— begin —

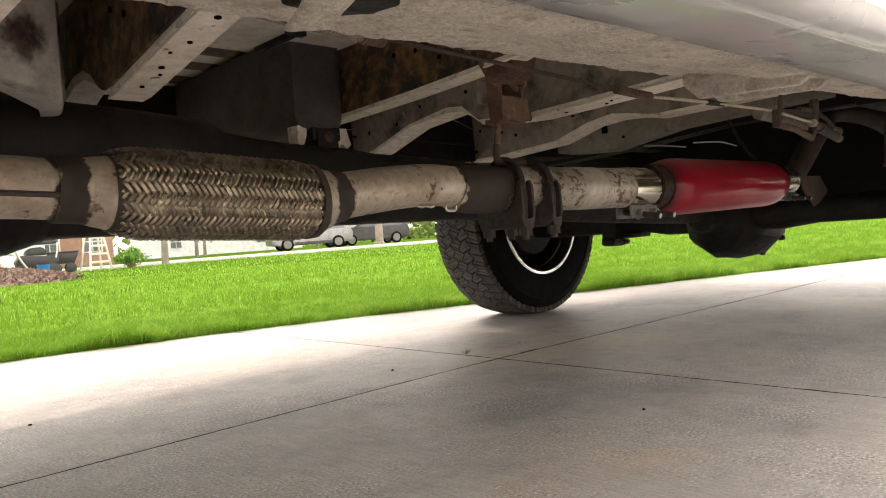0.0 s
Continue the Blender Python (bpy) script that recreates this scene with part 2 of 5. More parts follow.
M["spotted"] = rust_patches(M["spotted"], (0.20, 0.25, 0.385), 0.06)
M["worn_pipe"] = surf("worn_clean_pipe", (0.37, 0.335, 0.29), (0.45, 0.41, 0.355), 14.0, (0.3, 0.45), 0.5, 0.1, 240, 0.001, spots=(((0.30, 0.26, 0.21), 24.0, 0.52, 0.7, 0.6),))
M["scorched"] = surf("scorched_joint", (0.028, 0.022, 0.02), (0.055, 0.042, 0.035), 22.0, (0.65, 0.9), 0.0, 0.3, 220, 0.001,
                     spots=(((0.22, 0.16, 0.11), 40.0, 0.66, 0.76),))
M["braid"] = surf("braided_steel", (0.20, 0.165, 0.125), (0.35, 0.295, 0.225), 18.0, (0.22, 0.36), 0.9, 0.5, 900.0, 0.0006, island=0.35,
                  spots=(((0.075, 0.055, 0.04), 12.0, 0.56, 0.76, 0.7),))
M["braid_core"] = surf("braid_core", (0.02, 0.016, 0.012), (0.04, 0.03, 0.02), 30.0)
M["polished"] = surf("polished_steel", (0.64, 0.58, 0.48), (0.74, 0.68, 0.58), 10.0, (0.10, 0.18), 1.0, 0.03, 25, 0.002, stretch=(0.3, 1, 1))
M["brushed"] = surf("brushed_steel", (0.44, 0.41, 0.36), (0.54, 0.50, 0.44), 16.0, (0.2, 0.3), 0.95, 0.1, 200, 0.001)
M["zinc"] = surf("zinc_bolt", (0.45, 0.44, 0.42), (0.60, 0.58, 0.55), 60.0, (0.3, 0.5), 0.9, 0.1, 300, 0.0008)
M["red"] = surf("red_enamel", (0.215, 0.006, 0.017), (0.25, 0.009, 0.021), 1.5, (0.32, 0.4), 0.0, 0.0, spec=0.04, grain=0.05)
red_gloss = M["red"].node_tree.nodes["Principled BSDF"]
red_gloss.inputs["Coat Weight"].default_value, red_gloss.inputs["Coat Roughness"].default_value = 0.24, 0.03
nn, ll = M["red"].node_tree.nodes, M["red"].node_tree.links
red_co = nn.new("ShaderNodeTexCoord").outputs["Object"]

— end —

**Given problem:** Every line from the one holding "Continue the Blender" through the final line of the listing must be echoed exactly; leave out all other lines.

**The result:**
Continue the Blender Python (bpy) script that recreates this scene with part 2 of 5. More parts follow.
M["spotted"] = rust_patches(M["spotted"], (0.20, 0.25, 0.385), 0.06)
M["worn_pipe"] = surf("worn_clean_pipe", (0.37, 0.335, 0.29), (0.45, 0.41, 0.355), 14.0, (0.3, 0.45), 0.5, 0.1, 240, 0.001, spots=(((0.30, 0.26, 0.21), 24.0, 0.52, 0.7, 0.6),))
M["scorched"] = surf("scorched_joint", (0.028, 0.022, 0.02), (0.055, 0.042, 0.035), 22.0, (0.65, 0.9), 0.0, 0.3, 220, 0.001,
                     spots=(((0.22, 0.16, 0.11), 40.0, 0.66, 0.76),))
M["braid"] = surf("braided_steel", (0.20, 0.165, 0.125), (0.35, 0.295, 0.225), 18.0, (0.22, 0.36), 0.9, 0.5, 900.0, 0.0006, island=0.35,
                  spots=(((0.075, 0.055, 0.04), 12.0, 0.56, 0.76, 0.7),))
M["braid_core"] = surf("braid_core", (0.02, 0.016, 0.012), (0.04, 0.03, 0.02), 30.0)
M["polished"] = surf("polished_steel", (0.64, 0.58, 0.48), (0.74, 0.68, 0.58), 10.0, (0.10, 0.18), 1.0, 0.03, 25, 0.002, stretch=(0.3, 1, 1))
M["brushed"] = surf("brushed_steel", (0.44, 0.41, 0.36), (0.54, 0.50, 0.44), 16.0, (0.2, 0.3), 0.95, 0.1, 200, 0.001)
M["zinc"] = surf("zinc_bolt", (0.45, 0.44, 0.42), (0.60, 0.58, 0.55), 60.0, (0.3, 0.5), 0.9, 0.1, 300, 0.0008)
M["red"] = surf("red_enamel", (0.215, 0.006, 0.017), (0.25, 0.009, 0.021), 1.5, (0.32, 0.4), 0.0, 0.0, spec=0.04, grain=0.05)
red_gloss = M["red"].node_tree.nodes["Principled BSDF"]
red_gloss.inputs["Coat Weight"].default_value, red_gloss.inputs["Coat Roughness"].default_value = 0.24, 0.03
nn, ll = M["red"].node_tree.nodes, M["red"].node_tree.links
red_co = nn.new("ShaderNodeTexCoord").outputs["Object"]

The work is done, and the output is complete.